What's new that sucks: The stadium! Yes, the Metrodome has been demolished and will be replaced with a fancy
new stadium for Minnesotans to openly shun. FUN FACT: Minnesotans deem themselves too good for pretty much everything except Hawaiian pizza. The new Vikings stadium will come with a clear roof that will cause the deaths of
thousands of birds simply by existing. So I'd like to thank the Vikings for supplying me with the greatest metaphor ever for Minnesotan
passive aggression.
Audubon Society Calls New Vikings Stadium "A Death Trap" For Birds
That fancypants stadium won't be ready for two years. Once finished, it will hold a Super Bowl that will be attended almost exclusively by white business people.

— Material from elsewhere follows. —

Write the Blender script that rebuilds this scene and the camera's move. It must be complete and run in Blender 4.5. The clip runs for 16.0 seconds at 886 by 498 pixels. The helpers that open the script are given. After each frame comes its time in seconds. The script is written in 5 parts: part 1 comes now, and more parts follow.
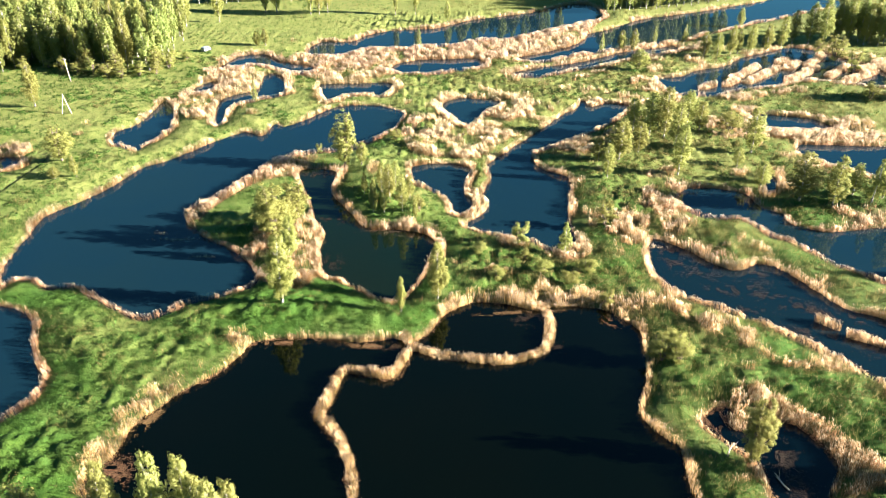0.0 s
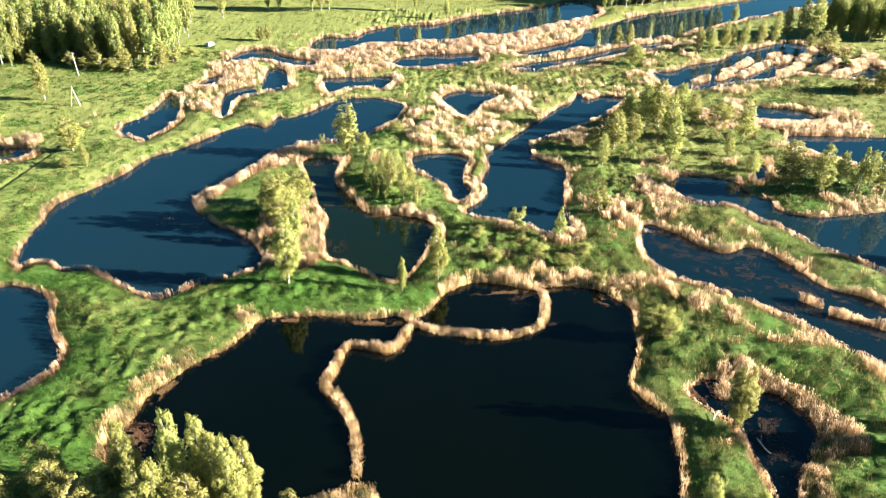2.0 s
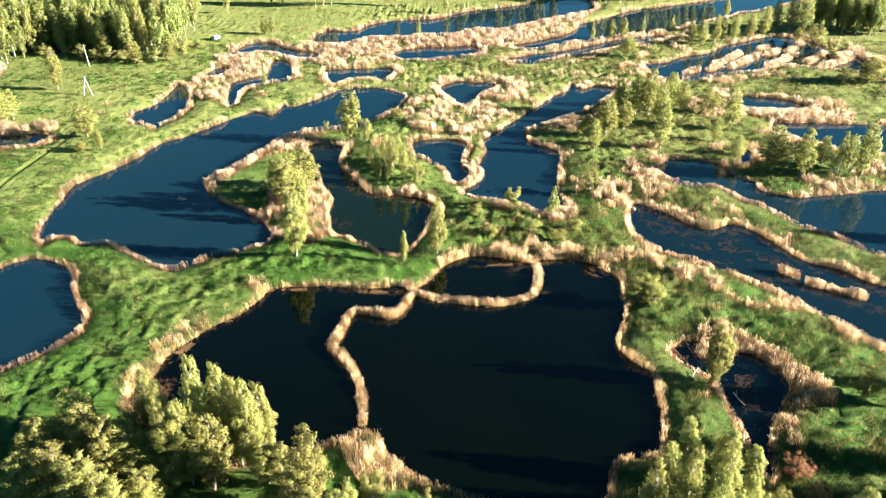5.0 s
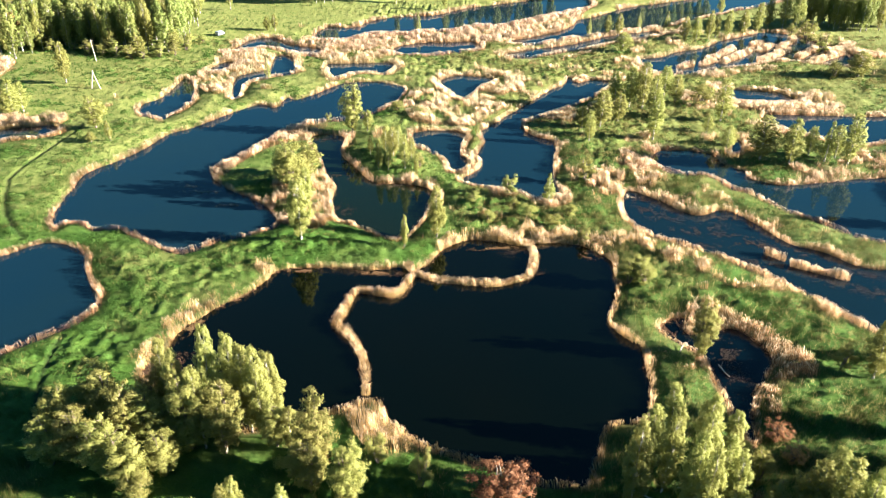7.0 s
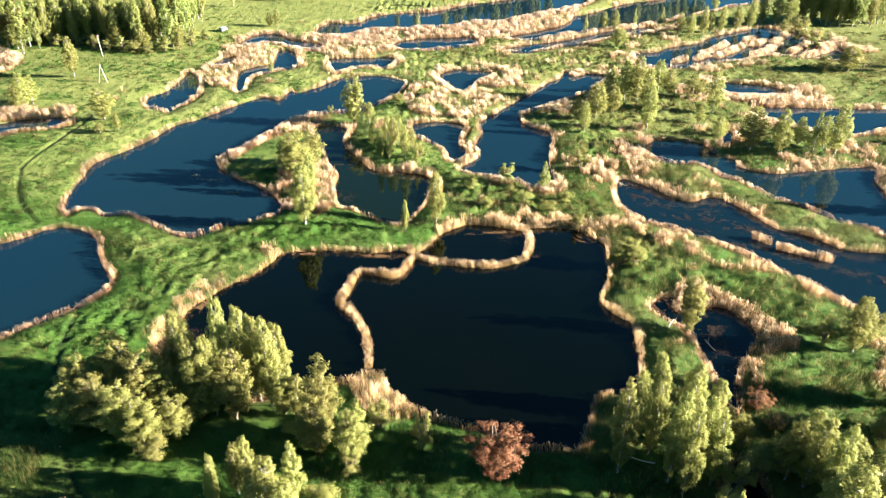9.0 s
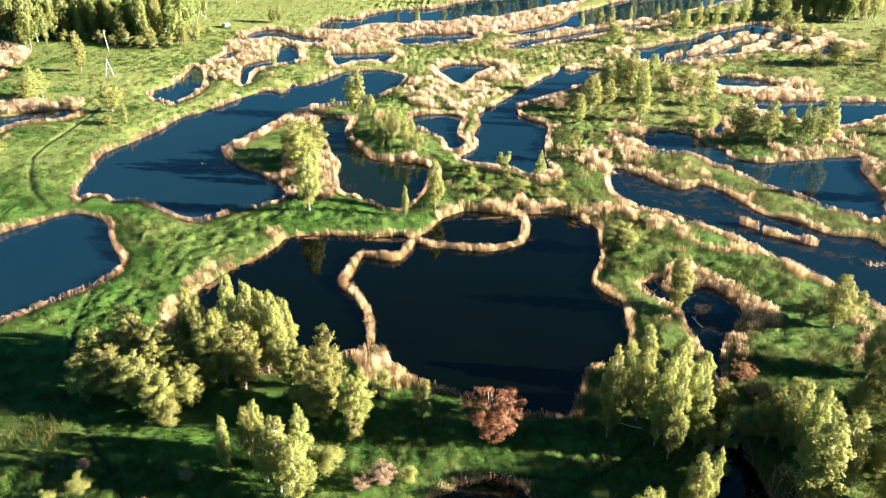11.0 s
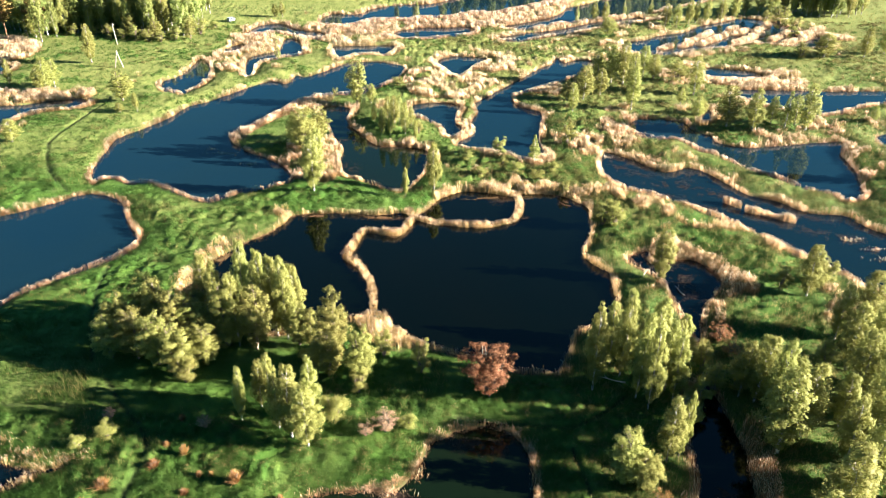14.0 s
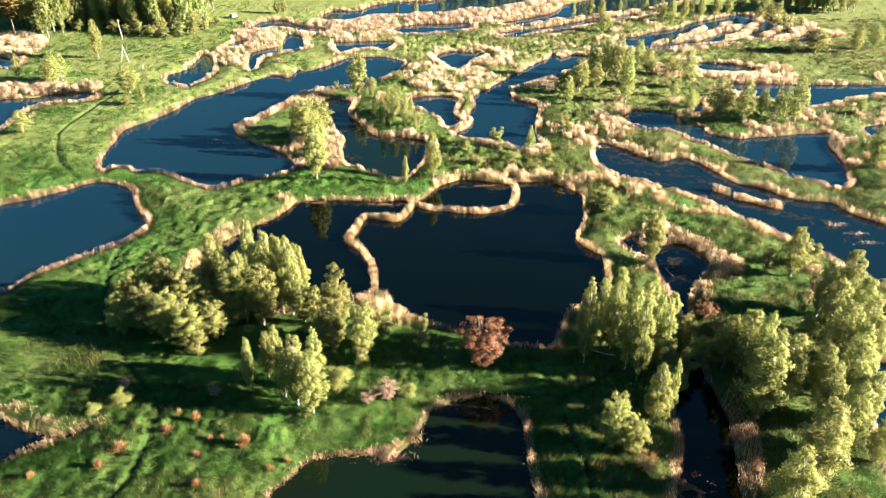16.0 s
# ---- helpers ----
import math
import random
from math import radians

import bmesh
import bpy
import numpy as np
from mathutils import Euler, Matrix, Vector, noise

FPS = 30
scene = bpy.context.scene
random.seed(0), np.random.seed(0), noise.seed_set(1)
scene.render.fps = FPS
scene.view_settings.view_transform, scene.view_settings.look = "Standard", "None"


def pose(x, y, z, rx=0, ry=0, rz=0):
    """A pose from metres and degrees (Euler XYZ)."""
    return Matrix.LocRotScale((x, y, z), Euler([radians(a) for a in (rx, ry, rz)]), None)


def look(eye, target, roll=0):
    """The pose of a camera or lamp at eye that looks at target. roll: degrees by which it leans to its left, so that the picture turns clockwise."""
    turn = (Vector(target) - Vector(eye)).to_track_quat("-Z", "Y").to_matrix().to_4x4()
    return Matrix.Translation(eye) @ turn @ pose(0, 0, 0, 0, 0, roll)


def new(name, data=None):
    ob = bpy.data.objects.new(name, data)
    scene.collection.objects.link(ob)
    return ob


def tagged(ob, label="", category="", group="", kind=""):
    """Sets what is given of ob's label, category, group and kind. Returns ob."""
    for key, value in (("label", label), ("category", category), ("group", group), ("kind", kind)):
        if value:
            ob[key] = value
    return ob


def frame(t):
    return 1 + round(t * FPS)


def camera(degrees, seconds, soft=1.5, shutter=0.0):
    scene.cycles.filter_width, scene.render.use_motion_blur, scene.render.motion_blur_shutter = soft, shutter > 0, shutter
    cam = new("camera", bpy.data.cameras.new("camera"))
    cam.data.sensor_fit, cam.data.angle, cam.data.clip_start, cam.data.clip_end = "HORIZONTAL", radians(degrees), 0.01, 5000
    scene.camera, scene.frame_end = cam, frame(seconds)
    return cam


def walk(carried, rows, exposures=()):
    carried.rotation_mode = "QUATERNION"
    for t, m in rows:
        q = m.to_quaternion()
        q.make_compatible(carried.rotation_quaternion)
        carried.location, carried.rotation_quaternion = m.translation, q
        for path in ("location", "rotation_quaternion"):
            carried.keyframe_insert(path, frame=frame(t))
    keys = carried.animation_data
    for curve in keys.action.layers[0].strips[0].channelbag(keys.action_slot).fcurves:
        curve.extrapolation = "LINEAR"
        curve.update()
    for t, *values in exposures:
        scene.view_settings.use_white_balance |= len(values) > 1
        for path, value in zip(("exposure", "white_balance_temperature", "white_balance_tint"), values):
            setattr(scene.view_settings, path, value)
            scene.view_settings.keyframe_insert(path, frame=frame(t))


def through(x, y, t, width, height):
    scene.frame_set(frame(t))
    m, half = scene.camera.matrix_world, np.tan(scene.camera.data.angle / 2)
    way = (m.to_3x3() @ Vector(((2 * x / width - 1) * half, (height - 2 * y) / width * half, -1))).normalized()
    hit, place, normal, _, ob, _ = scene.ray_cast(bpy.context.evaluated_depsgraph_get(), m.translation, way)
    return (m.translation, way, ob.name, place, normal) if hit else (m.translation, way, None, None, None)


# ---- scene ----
# The drone hangs 85 m above the ponds and draws back at about 3.7 m/s.
cam = camera(60, 16.0, soft=0.7)
ROWS = [
    (0.0, 0.000, -0.930, 85.000, -0.157, -29.634, -0.193),
    (1.0, -0.026, -4.581, 85.000, -0.177, -29.634, -0.193),
    (2.0, -0.044, -8.235, 85.000, -0.196, -29.634, -0.193),
    (3.0, -0.054, -11.890, 85.000, -0.216, -29.634, -0.193),
    (4.0, -0.058, -15.548, 85.000, -0.236, -29.634, -0.193),
    (5.0, -0.053, -19.207, 85.000, -0.256, -29.634, -0.193),
    (6.0, -0.042, -22.868, 85.000, -0.275, -29.634, -0.193),
    (7.0, -0.023, -26.532, 85.000, -0.295, -29.634, -0.193),
    (8.0, 0.003, -30.197, 85.000, -0.315, -29.634, -0.193),
    (9.0, 0.037, -33.865, 85.000, -0.334, -29.634, -0.193),
    (10.0, 0.078, -37.534, 85.000, -0.354, -29.634, -0.193),
    (11.0, 0.127, -41.205, 85.000, -0.374, -29.634, -0.193),
    (12.0, 0.182, -44.879, 85.000, -0.393, -29.634, -0.193),
    (13.0, 0.246, -48.554, 85.000, -0.413, -29.634, -0.193),
    (14.0, 0.316, -52.232, 85.000, -0.433, -29.634, -0.193),
    (15.0, 0.395, -55.911, 85.000, -0.453, -29.634, -0.193),
    (16.0, 0.480, -59.592, 85.000, -0.472, -29.634, -0.193),
]
walk(cam, [(t, pose(x, y, z, 90 + pitch, roll, yaw)) for t, x, y, z, yaw, pitch, roll in ROWS])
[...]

In the meantime, the Vikings get to play all of their home games over at TCF Bank Stadium. You might remember TCFBS (my acronym, don't steal it) as the stadium the Vikings were forced to play in after the Metrodome collapsed in 2010. Brett Favre played his final play on this field. Let's see how that went!
Yup, it killed him. Great. freaking awesome. We're gonna spend two horrible years in a stadium designed to kill every last player on the roster. Adrian Peterson will be made entirely of titanium screws by the time this is all over.
On the field, the Vikings overhauled an atrocious pass defense by bringing in Captain Munnerlyn from Carolina and signing backup defensive end Everson Griffen (5.5 sacks) to an insane deal that will pay him $20 million guaranteed. For the past few years, you could count on the Vikings sporting a decent defensive line with Kevin Williams and Jared Allen (and Pat Williams, back when he was still playing). That line has fallen apart and Griffen was wildly overpaid just to make it look like that formidable front four is still somewhat intact. Our other big defensive line acquisition was just
shot in the leg. And yes, I say "we" and "our" when discussing this team, because I'm the worst.
By the way, our owner was found guilty of
legitimate racketeering. I know I make jokes about Dan Snyder and Jimmy Haslam being crooks. But my team has a CONVICTED crook at the helm. There's no shade to it. In shocking news, the Vikings had already broken ground on their new stadium when the judgment was handed down. No backsies!
What has always sucked: This is the crappy team and criminal organization that
Vikings fans like me deserve. These people never get excited about anything except when they have a chance to whisper "I hear it's very Jewish" under their breath to other people. They can't get enough of that. Minnesotans are as fickle as Sun Belt-area fans, without the justifiable excuse of having better things to do.
They hate everything and everyone, and if you aren't from Minnesota they'll treat you as if you aren't even there. You may as well be a freaking ghost. It's like you speak a whole other language if you didn't grow up six blocks from the Hansenjohnsons in White Bear Lake. The most exciting thing about Minnesota is when people get shot there in various iterations of
Fargo.
We are a fake people. That includes me, too. Imagine a state populated entirely by real estate agents. That's Minnesota. If I see a Packers fan in a bar, I'm courteous and jokey, and then I run to my computer five minutes later to be like I JUST SAW THE BIGGEST DIPSHIT AT THE BAR. That's me. Fake as crap. Minnesota did this to me. And now you know.
What might not suck: Patterson is a freaking stud and Adrian Peterson is the greatest running back ever and if you think otherwise I WILL END YOU.